Google "Katrina" and "toxic soup" and you'll get about 25,000 hits. To a lesser extent you'll find mentions of such culinary delights as "toxic sediments," "toxic dust," and "toxic air."

There are many recipes for toxic soup, but they generally comprise some combination of fecal coliform, industrial chemicals such as brominated flame retardants (PBDEs), polychlorinated biphenyls (PCBs), petroleum byproducts such as benzene, and such metals as copper, lead, zinc and arsenic.

New Orleans floodwater after the deluge was "typical of storm water runoff in the region," according to a study published in the journal Environmental Science and Technology in October. There was little evidence of "elevated concentrations of toxic pollutants."
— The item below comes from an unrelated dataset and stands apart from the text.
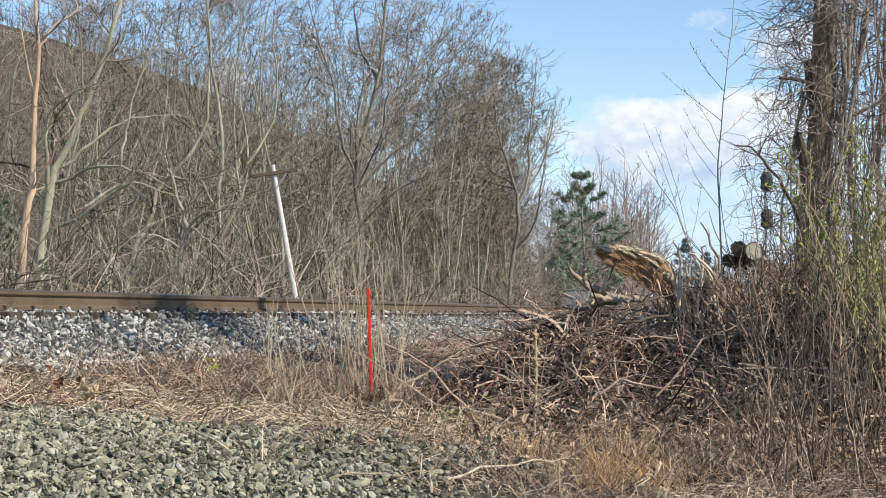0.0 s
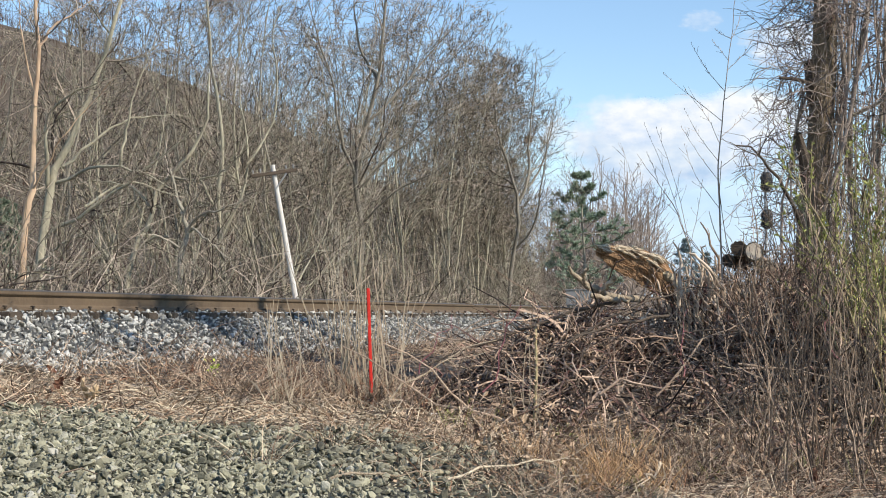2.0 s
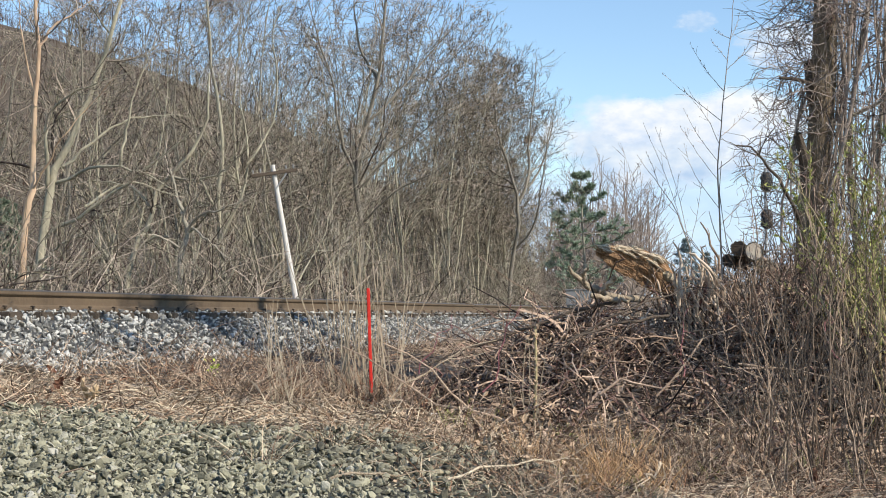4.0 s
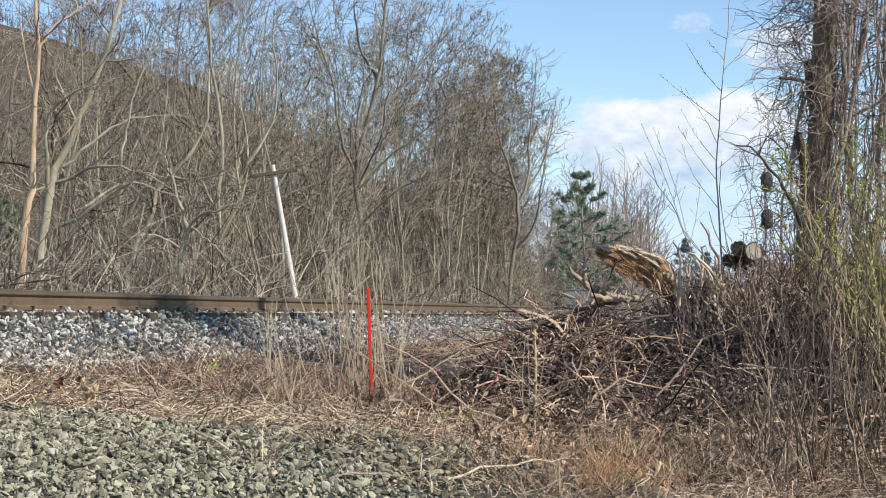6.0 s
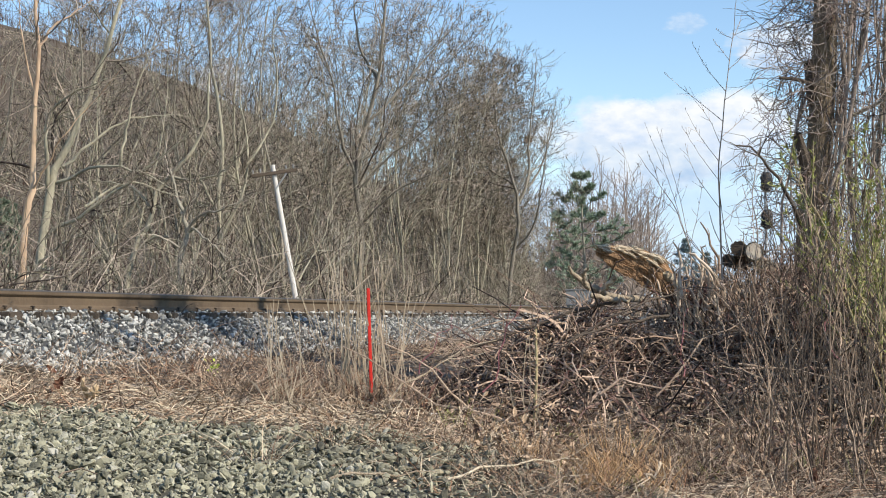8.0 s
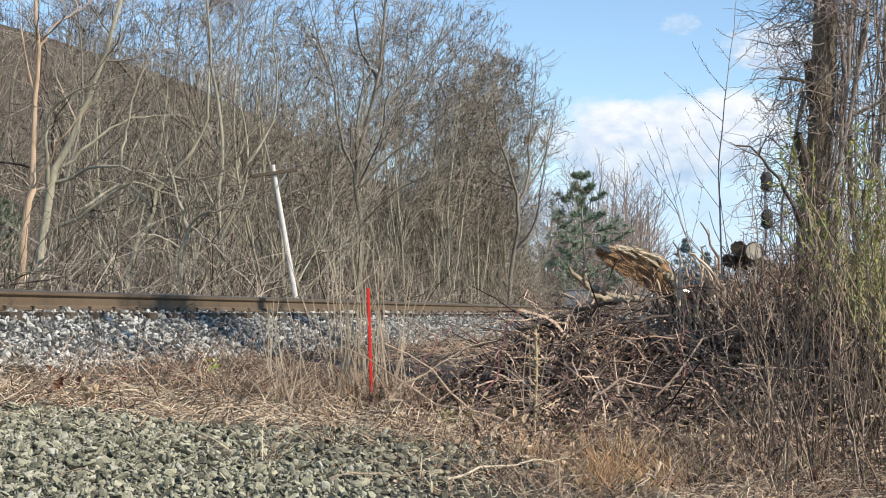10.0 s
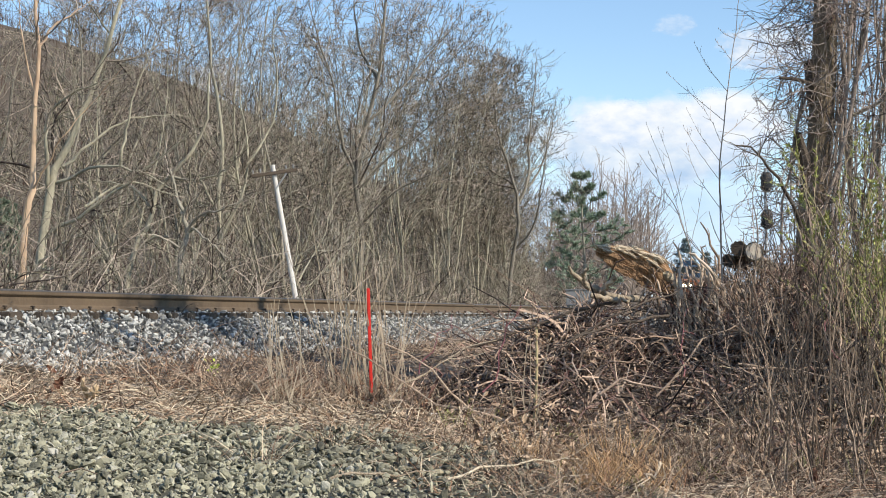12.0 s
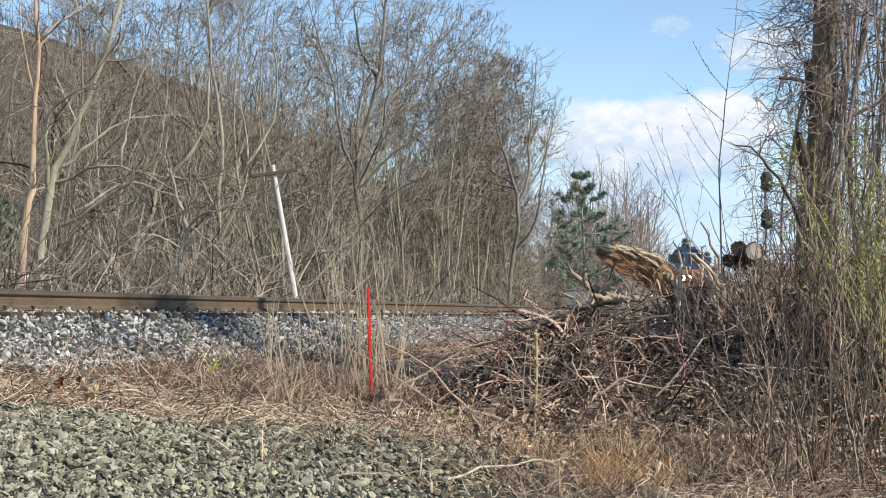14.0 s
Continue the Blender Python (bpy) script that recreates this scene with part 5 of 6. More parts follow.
def leaf_set(rng, at, way, length, width):
    """Small pointed leaves, bent along the middle: six corners, four faces each."""
    n = len(at)
    d = unit(way)
    side = unit(np.cross(d, rng.normal(size=(n, 3))))
    up = np.cross(side, d)
    L, W = length[:, None], width[:, None]
    v = np.stack([at, at + d * L * 0.4 + side * W + up * W * 0.4, at + d * L * 0.45, at + d * L * 0.4 - side * W + up * W * 0.4, at + d * L - up * W * 0.5], 1)
    o = np.arange(n)[:, None, None] * 5
    f = (np.array([(0, 2, 1), (0, 3, 2), (1, 2, 4), (2, 3, 4)])[None] + o).reshape(-1, 3)
    return v.reshape(-1, 3), f


M_SHOOT = mat("yellow_green_shoots", (0.14, 0.10, 0.055), (0.44, 0.36, 0.2), 5, 0.8, 0.0, 0.4, by="object")


def shrub(name, base, height, n, label, seed, spread=0.35, leaves=2600):
    rng = np.random.RandomState(seed)
    root = tagged(new(name), label, "shrub")
    root.matrix_basis = pose(*base)
    a = rng.uniform(0, 2 * np.pi, n)
    way = np.stack([np.cos(a) * spread, np.sin(a) * spread, np.ones(n)], -1)
    P, R = sprout(rng, rng.normal(0, 0.12, (n, 3)) * np.array([1, 1, 0]), way, height * rng.uniform(0.6, 1, n), 9, 0.008, 0.002, up=0.05, wander=0.08)
    P2, R2 = side_shoots(rng, P, R, 7, 0.25, 1, (20, 50), (0.2, 0.4), 5, 0.7, 0.5, up=0.08, wander=0.1)
    P3, R3 = P2.reshape(n, 7, 5, 3), R2.reshape(n, 7, 5)
    for i in range(n):
        part("stem", mesh_of("stem", *join([tubes(P[i:i + 1], R[i:i + 1], 5), tubes(P3[i], R3[i], 3)]), M_SHOOT), root)
    k = rng.randint(0, len(P2), leaves)
    t = rng.uniform(0.2, 1, leaves) * 3.99
    i = t.astype(int)
    f = (t - i)[:, None]
    at = P2[k, i] * (1 - f) + P2[k, i + 1] * f
    way = unit(P2[k, i + 1] - P2[k, i]) + rng.normal(0, 0.6, (leaves, 3))
    part("foliage", mesh_of("foliage", *leaf_set(rng, at, way, rng.uniform(0.022, 0.05, leaves), rng.uniform(0.0035, 0.007, leaves)), M_GREEN), root, "small fresh green leaves")
    return root


build_nest()
SHRUBS = [shrub("willow_shrub", (2.84, 8.60, 0.16), 2.0, 12, "young willow shrub with small fresh green leaves", 101),
          shrub("willow_shrub", (2.86, 9.20, 0.33), 1.75, 10, "young willow shrub with small fresh green leaves", 102),
          shrub("willow_shrub", (2.86, 9.60, 0.54), 1.1, 6, "low willow shrub with few green leaves", 103, 0.4, 700)]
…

McDaniel is fed up enough with toxic soup talk that he's sent out a letter to newspapers requesting the term be removed from reporters' and environmentalists' menus, as well as the related toxic dishes.

"Alarmists," McDaniel writes in his letter, "announced we were killing Lake Pontchartrain by pumping the floodwaters back into the lake. Extensive testing shows no adverse effect on the lake's ecosystem. Water quality is good and bacteria levels are below the most stringent water quality standards established for swimming. Sampling by state and federal agencies show seafood in the lake, estuaries and surrounding coastal areas is safe for consumption.
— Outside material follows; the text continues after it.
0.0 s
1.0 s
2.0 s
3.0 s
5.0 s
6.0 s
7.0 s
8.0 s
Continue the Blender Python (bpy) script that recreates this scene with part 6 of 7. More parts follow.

Indeed, the Environmental Science and Technology study said that the main potential hazard was to fish, but there was no evidence of fish kills in Lake Pontchartrain.

"Scaremongering by alarmists and the media coverage they receive has created unnecessary anxiety for those displaced by the storm and who are trying to decide if they can safely return," McDaniel writes. "Having to respond to inaccurate, misleading and often outrageous claims diverts resources from environmental and public health agencies that are already stretched extremely thin in hurricane recovery efforts."

By Michael Fumento

See full article here
I am amazed that, as each month passes after Katrina, we are seeing more and more of what the media breathlessly reported on the monumental disaster, all of which was man-made. Rapes, murders, robberies -- didn't happen. It was Bush and the GOP's fault -- Democrats control Louisiana. The levies were defunded by Bush -- LA democrats ended up misusing the funds for parks and pet projects. And now, among the growing number of deflated myths about the Katrina event, we have the toxic soup myth debunked.

Pile this on top of the fake Bush Nat'l Guard documents and the many revelations of plagiarism and outright fabrication from writers of history to the New York Times and we get a national Media that just cannot be trusted under any circumstances.